In the secondary realm, traders said that the new Lions Gate Entertainment 5 7/8% notes due 2024 were easily the most active issue of the day in Junkbondland on Thursday.

A market source estimated that more than $126 million of the Santa Monica, Calif.-based movie and television production company’s new paper changed hands, pegging them at 100 7/8 bid, up from their par pricing level.

A second trader saw the bonds in a 100½ to 100¾ bid context.

A third located them between 100½ and 101 bid.

New Warner issue active

The day’s other new-deal – Warner Music Group’s 4 7/8% senior secured notes due 2024 – was also trading around, although on nowhere near the volume that the Lions Gate transaction reached.

A trader said that around $18 million of those notes traded, considerably less than Lions Gate but still robust enough to land high up on the Most Actives list.

He saw the New York-based recording and music publishing company’s bonds ending up at 100½ bid, versus their par pricing level.

At another shop, a trader said the bonds were finishing in a 100¼ to 100¾ bid context.

Some recent deals busy

Some of the issues which came to market last week were seen fairly busy on Thursday.

Concordia International’s 9% senior secured notes due April 2022 were down about ½ point on the day at 99½ bid, one market participant said, estimating volume in the issue at around $14 million.

The Oakville, Ont.-based pharmaceutical company priced $350 million of those notes at par last Thursday in a regularly scheduled forward calendar deal.

While those bonds quickly pushed as high as 103 bid in initial aftermarket trading, they have since inexorably come down to around their current levels.

Gulfport Energy’s 6% notes due 2024 eased by 1/8 point on the day, ending at 102 bid on turnover of more than $11 million.

The Oklahoma City-based oil and natural gas exploration and production company priced a quickly shopped $650 million of those notes at par, also last Thursday.

The new bonds initially firmed to around a 101½ to 102 bid context and have maintained those levels since then.

Rackspace rallies

A trader saw Rackspace Hosting’s 6½% notes due 2024 up by as much as 4 points on the day, suggesting that they rose on “expectations that those bonds are going to be taken out via a make-whole call.”

A second trader quoted the bonds at better than 114½ bid, with over $42 million traded.

Rackspace, a San Antonio-based managed cloud company, is expected to take out the bonds as part of its pending acquisition by Apollo Global Management.
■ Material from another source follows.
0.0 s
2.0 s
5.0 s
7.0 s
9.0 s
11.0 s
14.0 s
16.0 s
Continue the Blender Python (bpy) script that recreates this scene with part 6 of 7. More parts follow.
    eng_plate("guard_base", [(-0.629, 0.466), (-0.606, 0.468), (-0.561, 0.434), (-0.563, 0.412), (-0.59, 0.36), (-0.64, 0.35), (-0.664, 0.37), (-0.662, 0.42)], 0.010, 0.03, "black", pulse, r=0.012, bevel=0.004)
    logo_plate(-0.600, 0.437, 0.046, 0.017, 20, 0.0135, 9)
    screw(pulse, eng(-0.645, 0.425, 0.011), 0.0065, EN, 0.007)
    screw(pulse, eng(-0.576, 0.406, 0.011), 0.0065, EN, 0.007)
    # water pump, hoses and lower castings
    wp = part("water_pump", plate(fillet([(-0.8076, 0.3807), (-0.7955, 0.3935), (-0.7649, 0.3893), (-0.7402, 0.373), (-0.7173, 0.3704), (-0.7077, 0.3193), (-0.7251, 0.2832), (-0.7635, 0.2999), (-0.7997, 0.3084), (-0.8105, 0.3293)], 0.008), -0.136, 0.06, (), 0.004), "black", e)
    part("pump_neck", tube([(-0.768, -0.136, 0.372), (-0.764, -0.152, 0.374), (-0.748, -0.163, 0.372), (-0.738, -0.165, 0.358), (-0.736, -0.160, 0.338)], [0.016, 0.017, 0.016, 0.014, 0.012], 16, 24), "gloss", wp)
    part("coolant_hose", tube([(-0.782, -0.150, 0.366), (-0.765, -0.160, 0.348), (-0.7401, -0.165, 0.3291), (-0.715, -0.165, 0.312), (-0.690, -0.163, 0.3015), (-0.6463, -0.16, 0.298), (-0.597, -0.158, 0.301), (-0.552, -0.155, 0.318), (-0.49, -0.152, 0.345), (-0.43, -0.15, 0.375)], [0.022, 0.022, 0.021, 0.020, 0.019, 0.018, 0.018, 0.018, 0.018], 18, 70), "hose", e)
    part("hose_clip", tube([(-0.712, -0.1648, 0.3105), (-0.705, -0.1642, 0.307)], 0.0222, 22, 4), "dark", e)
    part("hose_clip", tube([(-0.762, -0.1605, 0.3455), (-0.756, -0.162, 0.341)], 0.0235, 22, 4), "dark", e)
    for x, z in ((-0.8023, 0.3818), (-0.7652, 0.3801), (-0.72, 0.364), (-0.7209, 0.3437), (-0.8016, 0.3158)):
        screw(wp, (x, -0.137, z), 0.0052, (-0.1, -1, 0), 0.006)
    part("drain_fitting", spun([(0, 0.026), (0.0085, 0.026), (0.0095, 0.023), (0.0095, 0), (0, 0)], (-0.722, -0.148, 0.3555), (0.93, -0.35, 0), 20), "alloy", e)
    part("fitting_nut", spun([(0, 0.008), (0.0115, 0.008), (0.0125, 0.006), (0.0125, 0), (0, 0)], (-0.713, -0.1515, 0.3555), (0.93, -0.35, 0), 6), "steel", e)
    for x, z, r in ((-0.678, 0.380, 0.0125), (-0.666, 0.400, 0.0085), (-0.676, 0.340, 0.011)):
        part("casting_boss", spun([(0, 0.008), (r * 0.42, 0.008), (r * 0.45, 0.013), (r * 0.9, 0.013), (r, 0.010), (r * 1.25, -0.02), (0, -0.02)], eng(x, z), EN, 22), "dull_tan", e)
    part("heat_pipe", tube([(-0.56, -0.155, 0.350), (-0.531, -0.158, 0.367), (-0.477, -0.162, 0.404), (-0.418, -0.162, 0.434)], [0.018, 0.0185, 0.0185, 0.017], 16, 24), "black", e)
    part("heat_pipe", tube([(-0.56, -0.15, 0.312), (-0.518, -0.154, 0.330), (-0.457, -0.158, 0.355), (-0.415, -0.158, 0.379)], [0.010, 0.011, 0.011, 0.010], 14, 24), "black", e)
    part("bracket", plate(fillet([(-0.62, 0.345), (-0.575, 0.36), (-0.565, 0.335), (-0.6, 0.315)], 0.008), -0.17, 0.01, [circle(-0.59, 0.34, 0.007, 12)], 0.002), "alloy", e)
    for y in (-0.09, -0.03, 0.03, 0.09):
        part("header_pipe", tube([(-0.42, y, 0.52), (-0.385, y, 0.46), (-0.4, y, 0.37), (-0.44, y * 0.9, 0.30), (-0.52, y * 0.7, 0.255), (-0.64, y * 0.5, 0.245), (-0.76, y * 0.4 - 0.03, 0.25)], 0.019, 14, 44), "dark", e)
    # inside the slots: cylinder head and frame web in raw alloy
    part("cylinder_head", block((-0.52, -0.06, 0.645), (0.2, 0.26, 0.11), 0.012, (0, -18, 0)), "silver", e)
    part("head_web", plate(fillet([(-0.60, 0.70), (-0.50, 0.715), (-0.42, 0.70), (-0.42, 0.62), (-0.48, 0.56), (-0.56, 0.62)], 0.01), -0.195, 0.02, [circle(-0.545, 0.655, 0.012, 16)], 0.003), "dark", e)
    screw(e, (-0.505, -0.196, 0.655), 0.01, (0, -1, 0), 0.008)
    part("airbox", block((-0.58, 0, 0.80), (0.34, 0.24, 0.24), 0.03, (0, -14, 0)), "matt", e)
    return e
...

A market source said that it is expected to sell $1.2 billion of new junk bonds as part of that deal’s financing, as well as entering into a $2.25 billion bank debt deal.

Indicators move lower

Statistical market performance measures turned lower across the board on Thursday for the first time in almost a month, after having been mixed over the previous two sessions and higher the day before that.
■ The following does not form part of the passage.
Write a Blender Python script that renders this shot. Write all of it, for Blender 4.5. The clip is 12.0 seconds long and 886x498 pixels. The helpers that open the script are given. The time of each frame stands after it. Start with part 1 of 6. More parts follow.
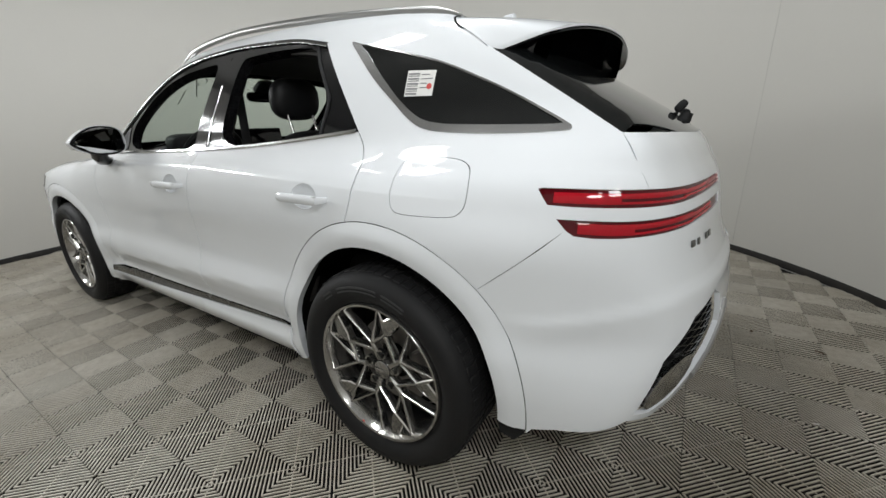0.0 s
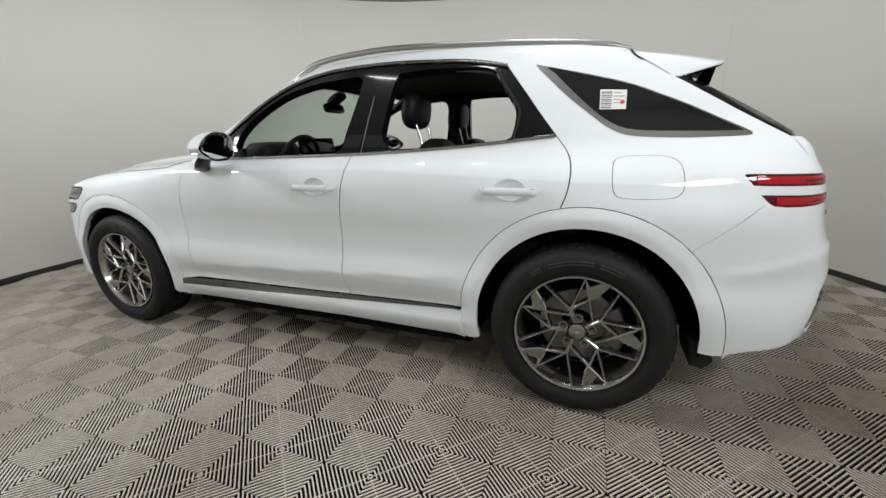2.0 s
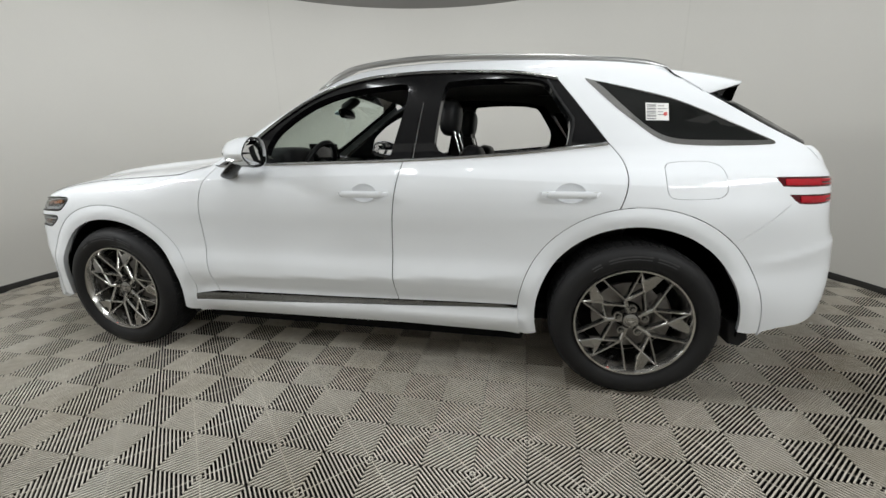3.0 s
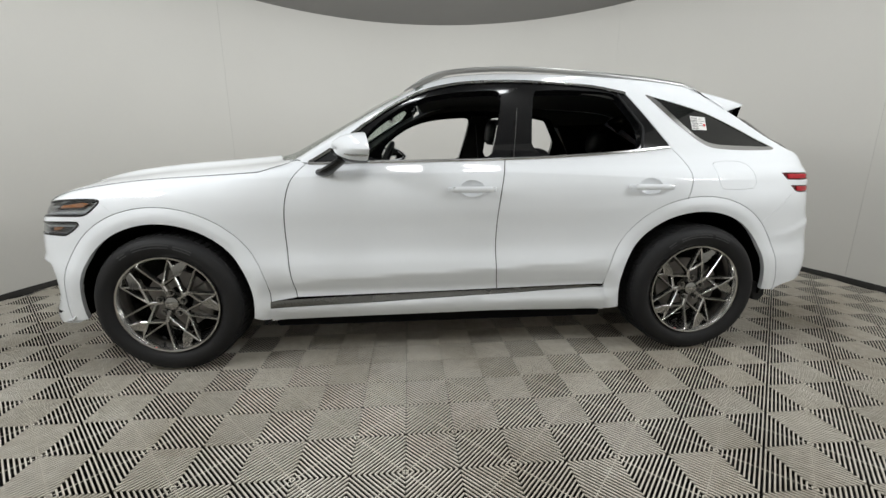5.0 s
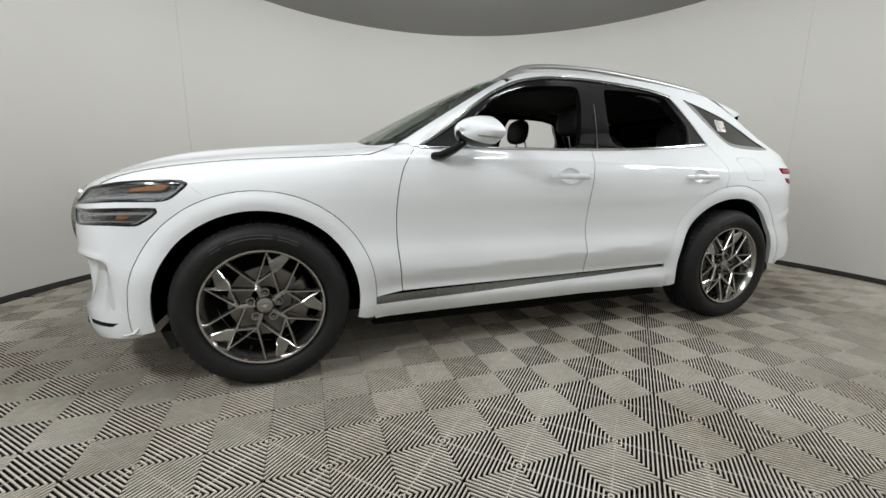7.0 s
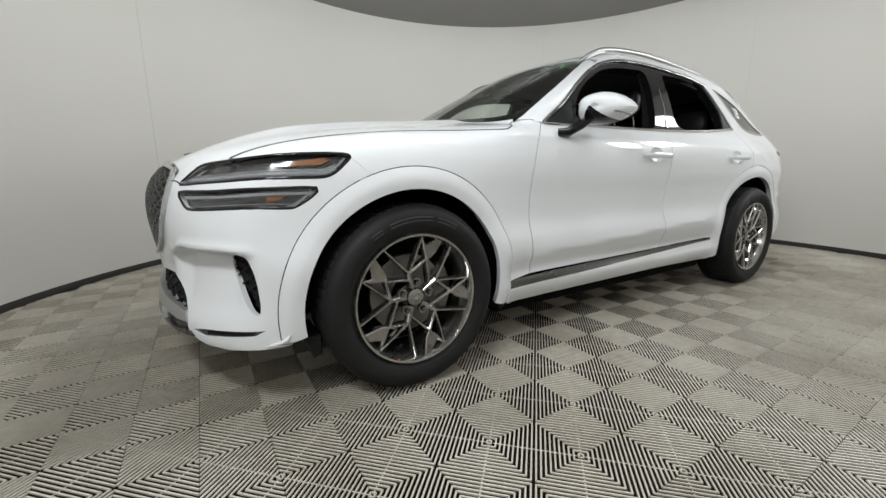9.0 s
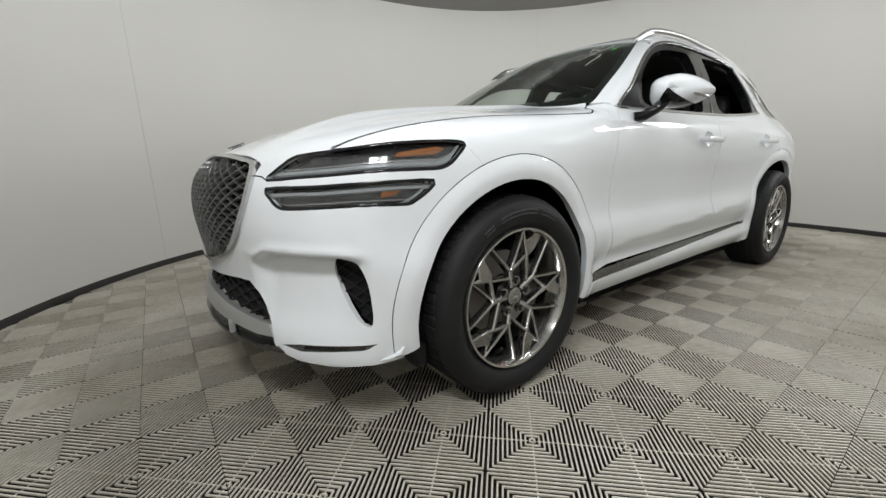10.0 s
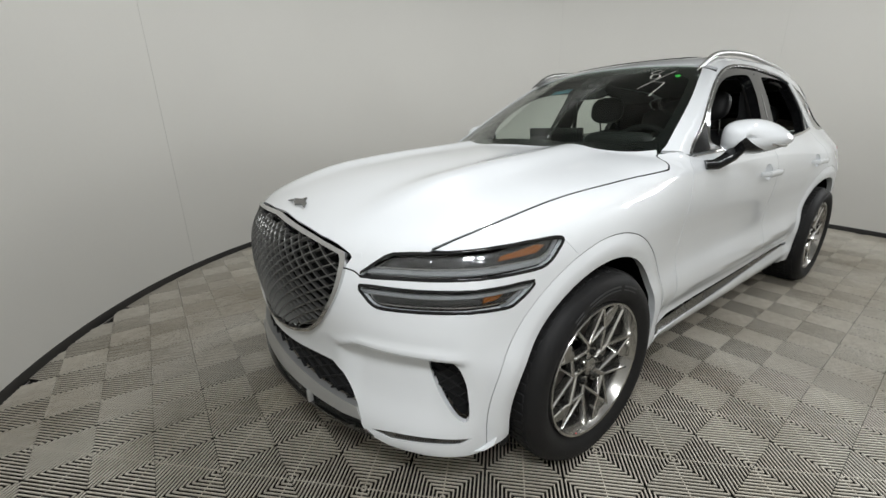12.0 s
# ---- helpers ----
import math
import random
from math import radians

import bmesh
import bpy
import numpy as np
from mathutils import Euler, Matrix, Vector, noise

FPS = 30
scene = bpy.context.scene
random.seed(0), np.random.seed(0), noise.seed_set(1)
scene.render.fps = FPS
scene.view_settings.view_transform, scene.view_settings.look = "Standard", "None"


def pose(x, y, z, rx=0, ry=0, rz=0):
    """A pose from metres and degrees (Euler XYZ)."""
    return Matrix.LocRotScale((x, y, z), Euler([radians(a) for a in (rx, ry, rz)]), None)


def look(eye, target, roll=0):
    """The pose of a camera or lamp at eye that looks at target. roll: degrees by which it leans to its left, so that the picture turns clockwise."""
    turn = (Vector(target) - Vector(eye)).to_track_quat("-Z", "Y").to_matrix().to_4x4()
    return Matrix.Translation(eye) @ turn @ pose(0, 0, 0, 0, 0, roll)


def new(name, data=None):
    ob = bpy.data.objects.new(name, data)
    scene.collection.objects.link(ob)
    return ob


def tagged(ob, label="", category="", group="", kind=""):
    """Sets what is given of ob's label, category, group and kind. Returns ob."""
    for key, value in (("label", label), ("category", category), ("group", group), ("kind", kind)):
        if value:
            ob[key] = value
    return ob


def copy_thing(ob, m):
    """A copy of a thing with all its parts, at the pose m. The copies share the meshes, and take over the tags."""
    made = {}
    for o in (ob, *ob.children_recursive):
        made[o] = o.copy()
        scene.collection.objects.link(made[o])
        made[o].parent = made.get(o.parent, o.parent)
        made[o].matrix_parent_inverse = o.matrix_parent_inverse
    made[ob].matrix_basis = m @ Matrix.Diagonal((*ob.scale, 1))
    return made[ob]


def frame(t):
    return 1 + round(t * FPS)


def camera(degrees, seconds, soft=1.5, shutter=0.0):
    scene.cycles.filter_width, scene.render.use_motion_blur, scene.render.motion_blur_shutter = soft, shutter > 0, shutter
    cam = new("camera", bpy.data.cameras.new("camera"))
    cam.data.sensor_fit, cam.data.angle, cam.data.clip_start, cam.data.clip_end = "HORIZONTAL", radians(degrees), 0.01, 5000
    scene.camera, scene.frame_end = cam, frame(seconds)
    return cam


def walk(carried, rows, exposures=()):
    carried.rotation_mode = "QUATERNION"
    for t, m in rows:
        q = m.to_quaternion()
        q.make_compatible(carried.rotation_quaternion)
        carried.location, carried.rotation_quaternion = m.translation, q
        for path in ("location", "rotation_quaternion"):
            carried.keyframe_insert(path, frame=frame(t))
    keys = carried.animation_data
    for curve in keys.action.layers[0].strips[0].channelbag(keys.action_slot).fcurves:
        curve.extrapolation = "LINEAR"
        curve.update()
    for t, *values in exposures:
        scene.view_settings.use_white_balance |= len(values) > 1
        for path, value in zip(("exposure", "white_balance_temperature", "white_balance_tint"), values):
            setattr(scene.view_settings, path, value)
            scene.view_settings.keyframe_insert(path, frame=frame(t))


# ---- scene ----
cam = camera(97.5, 12.0)
PATH = [
    (0, (2.267, -1.744, 1.174), (1.226, -0.146, 0.572), -1.8),
    (0.5, (2.089, -1.951, 1.182), (1.084, -0.319, 0.612), -1.9),
    (1, (1.916, -2.159, 1.178), (0.991, -0.473, 0.629), -1.8),
    (1.5, (1.657, -2.311, 1.169), (0.839, -0.568, 0.625), -1.6),
    (2, (1.449, -2.474, 1.155), (0.759, -0.674, 0.623), -1.3),
    (2.5, (1.213, -2.606, 1.155), (0.669, -0.751, 0.639), -1.0),
    (3, (0.931, -2.687, 1.169), (0.532, -0.795, 0.658), -1.0),
    (3.2, (0.824, -2.722, 1.159), (0.493, -0.817, 0.648), -0.6),
    (4.8, (-0.034, -2.91, 1.106), (0.032, -0.966, 0.64), -1.1),
    (5, (-0.17, -2.921, 1.09), (-0.015, -0.975, 0.652), -0.2),
    (5.5, (-0.463, -2.863, 1.07), (-0.175, -0.927, 0.659), 0.2),
    (6, (-0.692, -2.843, 1.01), (-0.29, -0.918, 0.645), 0.4),
    (6.5, (-0.951, -2.821, 0.962), (-0.427, -0.924, 0.606), 0.5),
    (7, (-1.226, -2.716, 0.939), (-0.587, -0.856, 0.576), 0.5),
    (7.2, (-1.312, -2.699, 0.938), (-0.649, -0.846, 0.579), 0.2),
    (8.8, (-2.029, -2.254, 0.848), (-1.044, -0.552, 0.486), -0.0),
    (9, (-2.111, -2.207, 0.844), (-1.092, -0.527, 0.47), -0.3),
    (9.5, (-2.291, -2.057, 0.82), (-1.192, -0.433, 0.425), -0.8),
    (10, (-2.444, -1.835, 0.851), (-1.3, -0.252, 0.423), -1.4),
    (10.5, (-2.547, -1.661, 0.941), (-1.384, -0.107, 0.46), -1.8),
    (11, (-2.623, -1.56, 1.063), (-1.457, -0.022, 0.537), -1.8),
    (11.5, (-2.641, -1.544, 1.182), (-1.493, -0.008, 0.613), -1.5),
    (12, (-2.595, -1.572, 1.219), (-1.476, -0.027, 0.619), -0.9),
]
EXPOSURES = [(0.0, -0.22), (1.0, -0.16), (2.5, -0.06), (5.0, 0.0), (9.0, 0.0), (10.5, -0.03), (12.0, -0.10)]
walk(cam, [(t, look(eye, target, roll)) for t, eye, target, roll in PATH], EXPOSURES)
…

The last time the indicators all moved down in tandem was back on Sept. 16; they have been either mixed or higher all around on all of the days since then.

The KDP High Yield Index retreated by 9 basis points on Thursday, its second straight loss, to close at 71.22; it had moved down by 4 bps on Wednesday.

Its yield, though, came in by 8 bps, to 5.43%, after rising 2 bps on Wednesday.

The Markit Series 27 CDX Index retreated by 7/32 point on Thursday, ending at 103 15/16 bid, 104 offered. On Wednesday, it had risen nearly 3/32 point.

The Merrill Lynch High Yield Index lost 0.11%, its third straight downturn. On Wednesday, it had been off by 0.037%.

Thursday’s drop cut the index’s year-to-date return to 15.717%, down from 15.844% on Wednesday and from its peak level of the year, 15.893%, seen on Monday.